Mass Effect: Revelation
- Original cover of Mass Effect: Revelation
- Author: Drew Karpyshyn
- Language: English
- Series: Mass Effect
- Genre: Science fiction
- Publisher: Del Rey Books
- Publication date: May 1, 2007
- Publication place: Canada
- Media type: Print (Paperback)
- Pages: 323
- ISBN: 978-0-345-49816-8
- OCLC: 150381260
- Followed by: Mass Effect: Ascension

= Mass Effect: Revelation =

2007 science fiction novel

Mass Effect: Revelation is a science fiction novel by Drew Karpyshyn, who was the lead writer of the Mass Effect series. Published in 2007 by Del Rey Books, it is the first novel set in the Mass Effect universe, and the prequel to the Mass Effect video game by BioWare.

==Plot==
The book serves to fill in much of the background details of the game, such as locations and the internal politics of the Council's races, as well as characters. A considerable amount of the plot revolves around the galaxy's views on artificial intelligence, as this appears to be a major plot point in the game.
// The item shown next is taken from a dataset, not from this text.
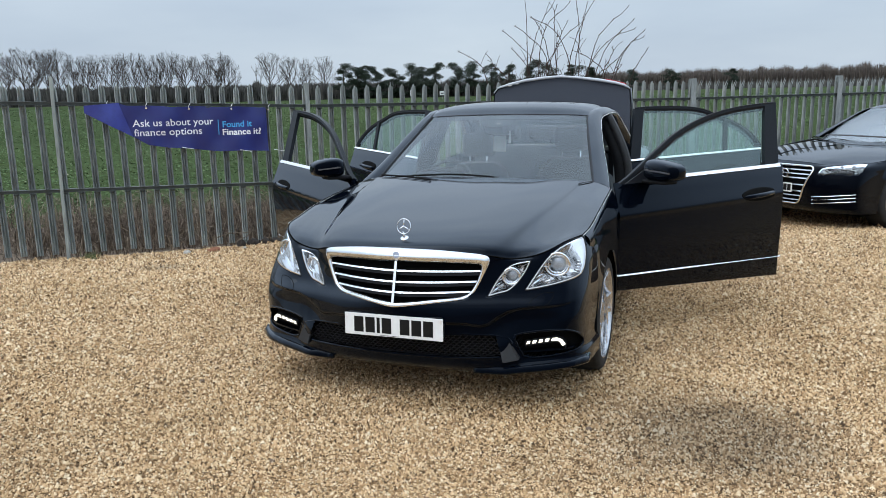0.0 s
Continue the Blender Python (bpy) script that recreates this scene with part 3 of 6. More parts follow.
M_WOOD = island_mat("leafless_wood", [(0.0, (0.095, 0.078, 0.068)), (0.5, (0.148, 0.122, 0.105)), (0.85, (0.200, 0.165, 0.140)), (1.0, (0.24, 0.20, 0.165))])
M_HEDGE = island_mat("far_hedge", [(0.0, (0.072, 0.070, 0.064)), (0.6, (0.115, 0.108, 0.096)), (1.0, (0.165, 0.150, 0.130))])



def place(az, dist):
    """A spot by its bearing (degrees right of the car's length) and distance from the viewer."""
    return EYE[0] + dist * math.sin(radians(az)), EYE[1] + dist * math.cos(radians(az))


class Sticks:
    """Gathers many tapered three-sided twigs into one mesh."""

    def __init__(self):
        self.v, self.f = [], []

    def add(self, pts, r0, r1):
        n = len(pts)
        base = len(self.v)
        for i, p in enumerate(pts):
            d = (pts[min(i + 1, n - 1)] - pts[max(i - 1, 0)]).normalized()
            ref = Vector((0, 0, 1)) if abs(d.z) < 0.9 else Vector((1, 0, 0))
            a = d.cross(ref).normalized()
            b = d.cross(a)
            rr = r0 + (r1 - r0) * i / max(1, n - 1)
            for q in (0, 2.094, 4.189):
                self.v.append(p + (a * math.cos(q) + b * math.sin(q)) * rr)
        for i in range(n - 1):
            for k in range(3):
                a, b = base + i * 3 + k, base + i * 3 + (k + 1) % 3
                self.f.append((a, b, b + 3))
                self.f.append((a, b + 3, a + 3))

    def mesh(self, name, mat, parent=None, label=""):
        return big_mesh(name, np.array([p[:] for p in self.v]), np.array(self.f), mat, parent, label)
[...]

The book tells of a young Alliance lieutenant, David Anderson, and his efforts to find a survivor of an attack on a top-secret Alliance base, lieutenant Kahlee Sanders. As the book progresses it is revealed the base was attacked purposely by the Blue Suns mercenary group, who were hired by the leading scientist on the base. A turian Spectre, Saren Arterius, is assigned to help Anderson and find clues as to where the missing scientist is located. Eventually they find the scientist, but Saren escapes with the information the scientist was researching to an ancient alien ship which he plans to use for his own evil deeds as portrayed as the main plot in the game Mass Effect.

==Reception==
In the novel's coverage by the video game press, it was described as appealing primarily to fans of the game series. Ars Technicas reviewer wrote that it did an admirable job of laying out the fictional universe, and recommended it to those with an interest in the game. Thunderbolt Games characterized it as "formulaic in just the right ways, as it seamlessly transitions the best aspects of Mass Effect’s interactive fiction into an easily digested, compulsive read for fans of the universe." The reviewer noted that the novel's clean and efficient prose suited the directness of the story and avoided needless infodumps, but did "also restrain the book from truly elevating itself to great science-fiction." SF Signals review of the "decent, if not spectacular, novel" characterized the writing as "workmanlike" and the characters as undeveloped, and criticized the novel's infodumps as well as the omniscient narrator's use of exclamation marks. Brendan Lowry from Windows Central praised the characterizations of Anderson and Saren in Revelation, commenting that the novel is well-written and "gives a large amount of information about the history of the universe, including how humanity became part of the galactic community."